What is your favourite thing to do at a rally?

Drink the tea, and then the beer, and talk to people about Gloster.

What do you get out of being a member of FSPG?

I get the opportunity to do a second, unpaid job as the Secretary, which I kind of enjoy. (sad I know!) I have had the opportunity to meet and talk to so many people, with such varied experiences, which is great! I have found the FSPG to be very supportive of a 30 something year old with a wartime appliance, something that seems to be quite a rarity.

What would you say to someone looking to join the FSPG?

That the organisation has something for everyone, but that it is what you make of it.
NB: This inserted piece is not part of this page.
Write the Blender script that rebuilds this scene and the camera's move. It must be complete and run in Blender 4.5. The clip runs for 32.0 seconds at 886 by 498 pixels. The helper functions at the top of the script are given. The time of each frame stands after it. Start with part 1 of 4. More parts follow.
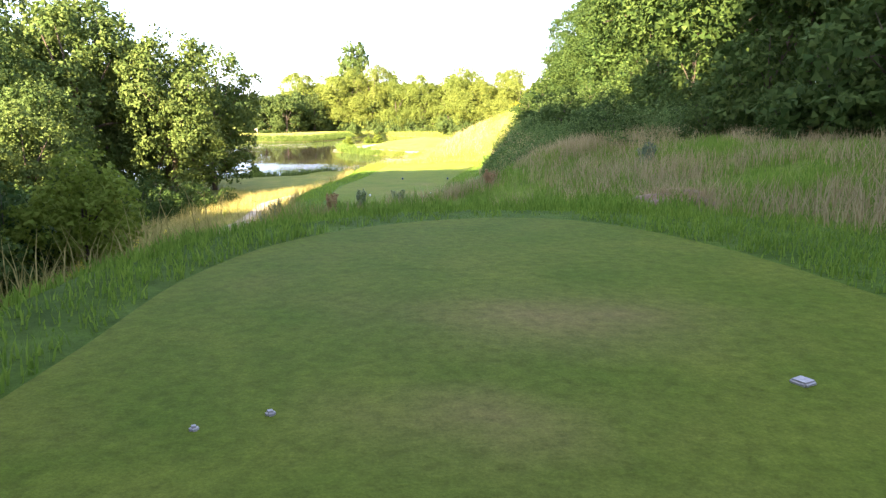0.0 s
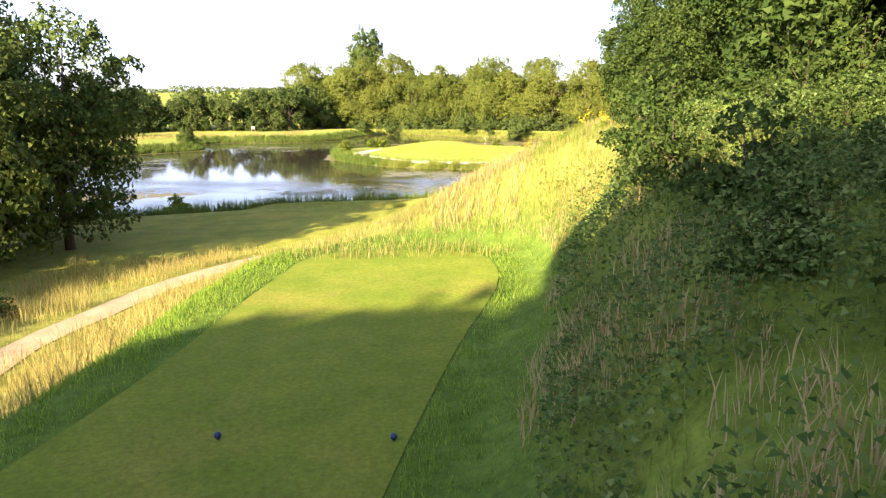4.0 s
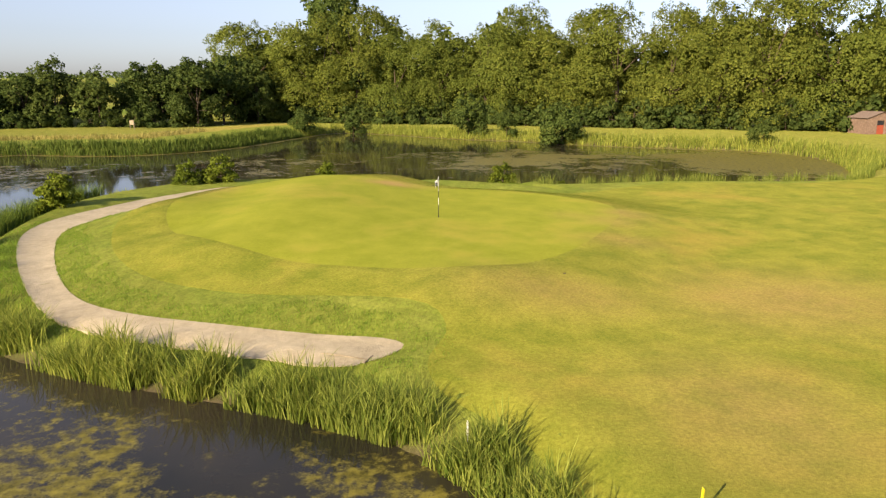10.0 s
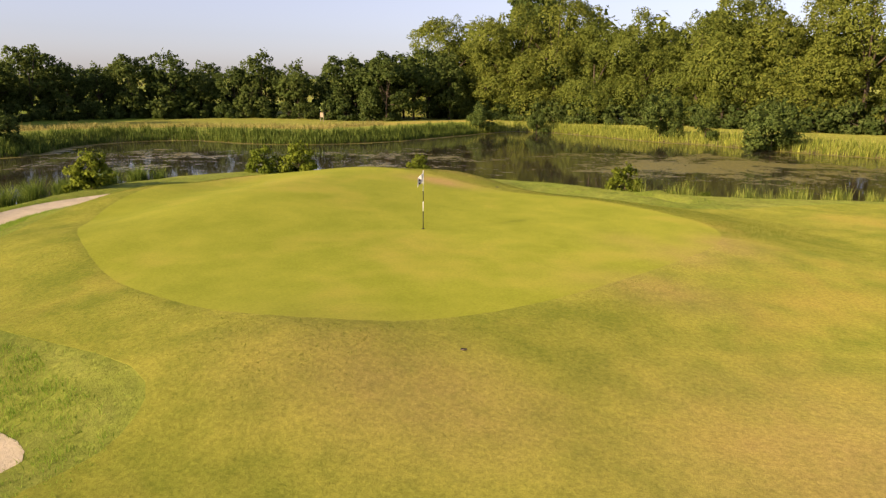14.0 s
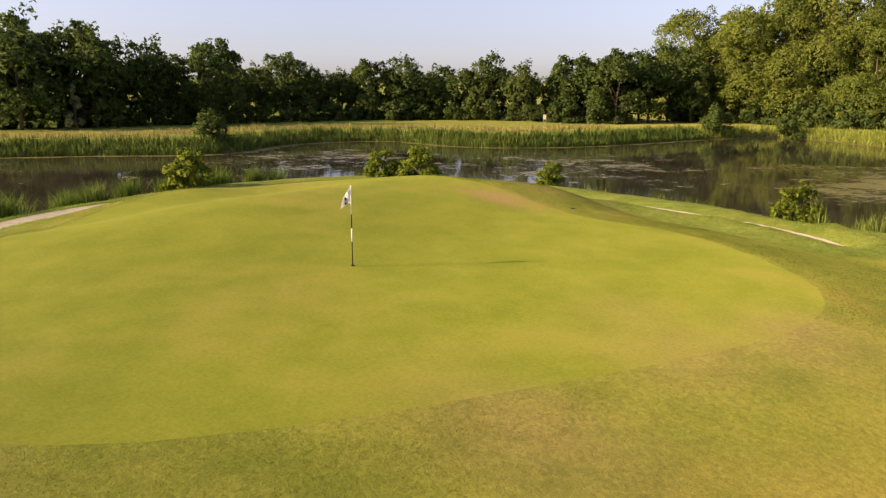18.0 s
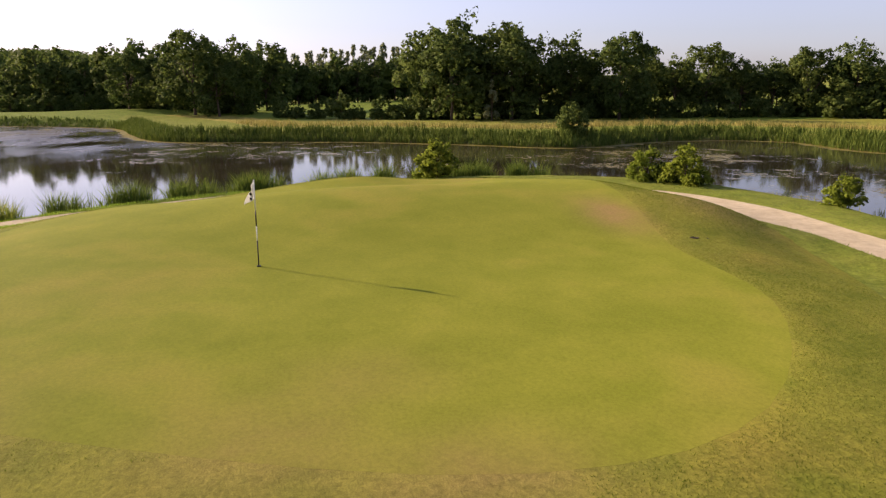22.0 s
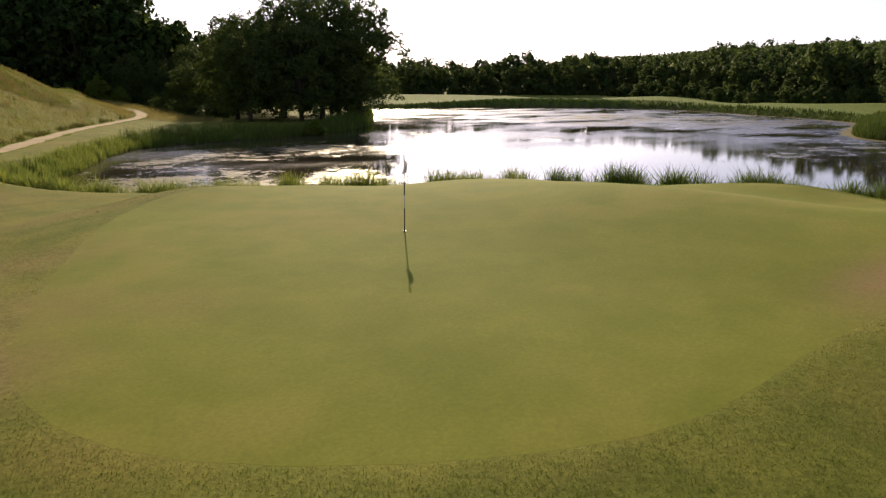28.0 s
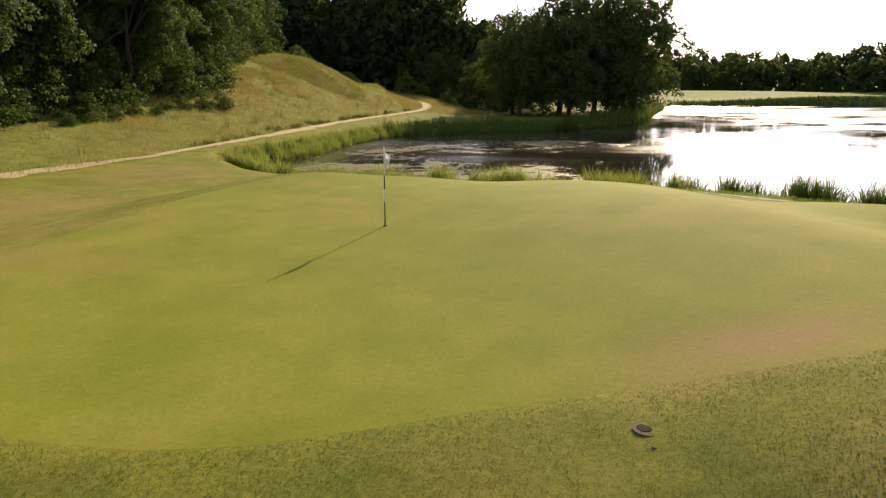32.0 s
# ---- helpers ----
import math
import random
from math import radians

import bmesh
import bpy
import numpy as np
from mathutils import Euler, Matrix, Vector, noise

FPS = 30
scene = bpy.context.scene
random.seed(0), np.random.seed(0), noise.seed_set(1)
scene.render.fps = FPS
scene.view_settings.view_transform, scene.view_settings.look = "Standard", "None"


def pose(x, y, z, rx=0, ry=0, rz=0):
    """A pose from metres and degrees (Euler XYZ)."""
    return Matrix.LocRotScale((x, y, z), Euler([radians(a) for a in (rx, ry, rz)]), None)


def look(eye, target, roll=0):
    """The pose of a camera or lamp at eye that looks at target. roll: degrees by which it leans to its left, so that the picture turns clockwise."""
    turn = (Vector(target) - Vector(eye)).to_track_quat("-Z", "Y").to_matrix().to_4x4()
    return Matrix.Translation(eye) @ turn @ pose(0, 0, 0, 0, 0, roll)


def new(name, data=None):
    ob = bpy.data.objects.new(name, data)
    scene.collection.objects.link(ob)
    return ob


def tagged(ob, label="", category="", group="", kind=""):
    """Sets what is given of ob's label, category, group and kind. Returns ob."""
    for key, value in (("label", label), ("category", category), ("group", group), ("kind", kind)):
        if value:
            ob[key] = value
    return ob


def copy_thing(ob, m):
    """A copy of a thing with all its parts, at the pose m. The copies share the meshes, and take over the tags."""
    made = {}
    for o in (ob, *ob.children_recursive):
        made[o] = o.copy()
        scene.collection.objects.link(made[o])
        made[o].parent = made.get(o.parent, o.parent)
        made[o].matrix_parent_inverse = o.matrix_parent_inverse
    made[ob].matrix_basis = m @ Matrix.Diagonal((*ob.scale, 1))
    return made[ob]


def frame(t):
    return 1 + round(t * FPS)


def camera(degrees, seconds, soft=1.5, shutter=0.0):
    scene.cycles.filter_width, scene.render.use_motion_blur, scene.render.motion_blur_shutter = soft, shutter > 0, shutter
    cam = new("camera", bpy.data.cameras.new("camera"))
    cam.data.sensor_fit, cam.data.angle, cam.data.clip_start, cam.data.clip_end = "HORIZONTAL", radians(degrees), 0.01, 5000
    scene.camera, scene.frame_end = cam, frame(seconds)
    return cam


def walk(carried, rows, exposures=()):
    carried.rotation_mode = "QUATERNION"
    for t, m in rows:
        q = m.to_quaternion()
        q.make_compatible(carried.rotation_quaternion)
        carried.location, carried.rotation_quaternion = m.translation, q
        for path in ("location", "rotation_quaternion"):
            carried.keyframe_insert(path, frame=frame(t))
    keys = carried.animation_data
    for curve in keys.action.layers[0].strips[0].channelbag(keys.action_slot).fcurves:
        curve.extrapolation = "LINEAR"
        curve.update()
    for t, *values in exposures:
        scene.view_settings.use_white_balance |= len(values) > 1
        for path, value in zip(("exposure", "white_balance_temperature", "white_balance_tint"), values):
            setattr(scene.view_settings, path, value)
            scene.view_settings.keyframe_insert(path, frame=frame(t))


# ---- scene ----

The more of us that positively contribute, the better and bigger the organisation will be.

Have you got a random piece of fact/trivia/skill you would like to share?

I am one of only a handful of people to have operated a steam fire engine in anger.

I am one of less than 20 people in the world trained to operate a Cornish cycle beam engine.

I am a pianist (Grade 7) and nearly 20 years a Methodist Church Organist

I thoroughly believe that (generally) the best way to preserve a piece of machinery is to use it.

Anything else you want to say about yourself?

I am really bad at agreeing to do things for other people before I have fully thought it through.

What really irritates me is people who ‘know better’, but in actuality don’t have any knowledge, experience or training to back up their opinion. Don’t tell me that Gloster ‘wouldn’t have looked like that’ – I will prove you wrong!